Willem Boshoff was born in Vereeniging, South Africa. He became a professional artist in 1996. This transition, made later on in life than some, saw him leaving his position as Head of Department at the Technikon Witwatersrand (now part of the University of Johannesburg) to devote himself to his dream of being a professional artist. Since then, he has had a prolific output in a variety of mixed-media works.
All of his works display a keen interest in language, words, texts, etymology and other symbolic meanings.
For Boshoff, who has been at the forefront of the contemporary South African art scene since he left his first career, these themes of language, words, their origins and meaning as well as systems of classification and taxonomy have consistently been at the heart of his sculptures and installations.
Boshoff’s previous work has included land art and political work. In the same way as he does not shy away from the idea of memorising the names of all of the plant species on earth, he does not shy away from dealing with big, occasionally controversial issues. Such issues have included the 2003 invasion of Iraq, the Israel-Palestine conflict, and questions around climate change and ecological sustainability.
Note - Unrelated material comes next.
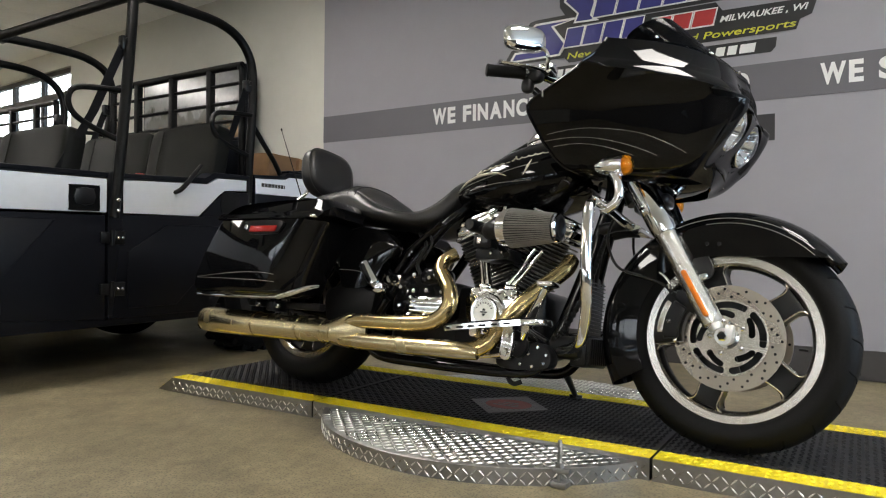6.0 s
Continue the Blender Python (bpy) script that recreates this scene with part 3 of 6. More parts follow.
# -- wheels --
def wheel(cx, cz, tyre_r, rim_r, width, name, spokes, start, discs):
    side = [(0.36, rim_r - 0.004), (0.44, rim_r + 0.006), (0.49, rim_r + 0.020), (0.50, rim_r + 0.034), (0.475, tyre_r - 0.036), (0.42, tyre_r - 0.0240), (0.33, tyre_r - 0.0130), (0.22, tyre_r - 0.0055), (0.11, tyre_r - 0.0014)]
    w = bp(name, ring_lathe([(-width * u, r) for u, r in side] + [(0, tyre_r)] + [(width * u, r) for u, r in reversed(side)], (cx, 0, cz), "Y", 96), RUBBER, "black street tyre", smooth=70)
    for i in range(22):
        for s in (-1, 1):
            a = 2 * math.pi * (i + (0.25 if s > 0 else 0)) / 22
            pts = []
            for k in range(5):
                f = k / 4
                yy = s * width * (0.06 + 0.34 * f)
                rr = float(np.interp(abs(yy) / width, [0, 0.11, 0.22, 0.33, 0.42], [0, 0.0014, 0.0055, 0.0130, 0.0240])) * -1 + tyre_r - 0.0008
                aa = a + 0.10 * f * (1 if f < 0.6 else 0.8)
                pts.append((cx + rr * math.cos(aa), yy, cz + rr * math.sin(aa)))
            bp("tyre_groove", tube(pts, 0.0026, 5, 2), GROOVE, "", w)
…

Boshoff’s piece for the GrowBox Art Project exhibition consists of a number of names of plants, created in sand, that run along the outside of the box. The Biblical parable of the sower sowing seed on the rocky ground was a source of inspiration. “Some of the seeds fall in fertile ground, some of the seeds fall in the rocks, and some fall in the thorns.” He explicitly adheres to the parable, with the idea of words being conceptual seeds to our spirits, as literal seeds are to the ground. “I decided to put some sandy, rocky text on this piece because in the myth the seed that the sowers’ sows are really ideas and words that he speaks.”